La barca de los cadáveres

En un cementerio de la orilla del río Ulla, el de Santa María de Herbón, conocí la historia de la barca de los cadáveres. Es una historia tremenda pues hasta 1985, en los lugares de Barca, Morono, Rocha, Cortiñas, Confurco o Condes, situados al lado Sur del Ulla, cuando un vecino fallecía, se formaba un cortejo fúnebre fluvial y tétrico. Primero había que llevar el ataúd con el ser querido hasta la orilla del río, y hacerlo siempre antes de que el vecino convento franciscano diera el toque de oración porque esa era la señal de que acababa la jornada del barquero.

Una vez en el embarcadero, se depositaba el féretro en la barca mortuoria, se acomodaba el cor­tejo en la barca de pasaje y se cruzaba el río por tandas. Al desembarcar en la orilla Norte, llegaba el momento más difícil. Mientras las campanas de la cercana iglesia parroquial tocaban a difuntos, la comitiva enlutada colocaba la caja sobre unas andas y subía dificultosa­mente por el camino sacramen­tal que discurría, y discurre, pe­gado al muro del convento fran­ciscano.

Hasta 1977

Hasta 1977, los los vecinos de la orilla Sur del Ulla pagaban el servicio de barca en especies. Cada año satisfacían a la fami­lia del barquero un canon de tri­go, maíz, centeno y otros pro­ductos de la tierra. A cambio. tenían tarifa plana: po­dían utilizar los servicios de transporte fluvial cuanto quisie­ran, siempre que fuera antes del toque de oración. En 1985, se construyó un puente sobre el Ulla que acabó con la barca de los cadáveres y con el trabajo del señor Agustín, el último barquero.

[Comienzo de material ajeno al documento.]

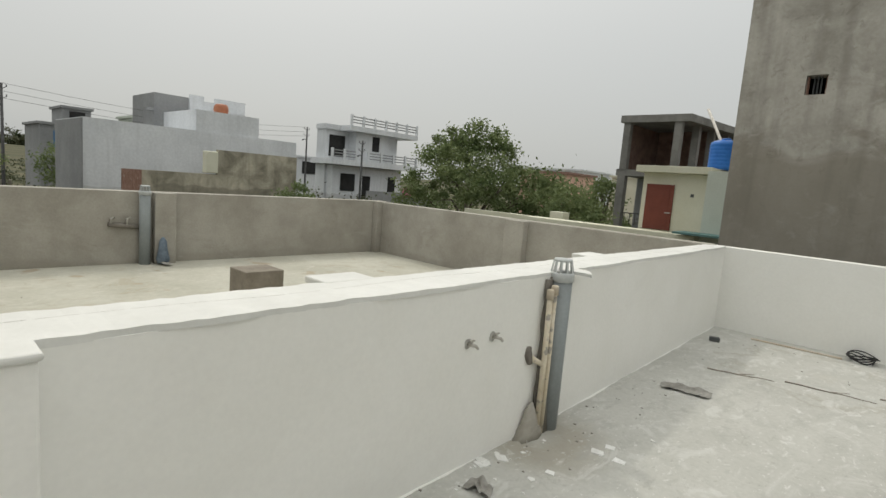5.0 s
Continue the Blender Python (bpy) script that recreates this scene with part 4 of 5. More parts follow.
bamboo((4.97, 4.47, 0.04), (3.335, 9.66, 0.032), 0.036, "long weathered bamboo pole lying across the terrace", 13, -0.08)
M_GRIP = mat("dusty_green_black_grip", (0.06, 0.085, 0.085), (0.16, 0.19, 0.185), 16, 0.6, 0.2, 60)
bt = thing("paint_roller", pose(4.23, 4.35, 0.03, 0, 90, 98), "black-handled paint tool lying on the floor", "tool")
bm = bmesh.new()
tube(bm, [(0, 0, -0.15), (0, 0, -0.14), (0, 0, -0.02), (0, 0, 0.0)], [0.026, 0.032, 0.034, 0.03], 14)
part("grip", bm, M_GRIP, bt, "dark green-grey grip")
bm = bmesh.new()
tube(bm, [(0, 0, 0.0), (0, 0, 0.02), (0, 0, 0.1), (0, 0.01, 0.13)], [0.024, 0.031, 0.033, 0.024], 10, 0.1)
part("head", bm, M_PLANK, bt, "reddish worn end")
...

Si desean hacer turismo funerario durante los próximos días, un buen destino es A Illa de Arousa, donde les contarán cómo cuando alguien moría, había que hacer dos cosas: despertar a quien estuviera dormido al paso del cortejo fúnebre y encender una hoguera con laureles sobre la que saltaban los deudos del finado para ahumarse. Estos dos requisitos eran necesarios para eliminar el aire del muerto, que si no lo espantas, te puede dejar desventurado, coitadiño y apoucado de por vida.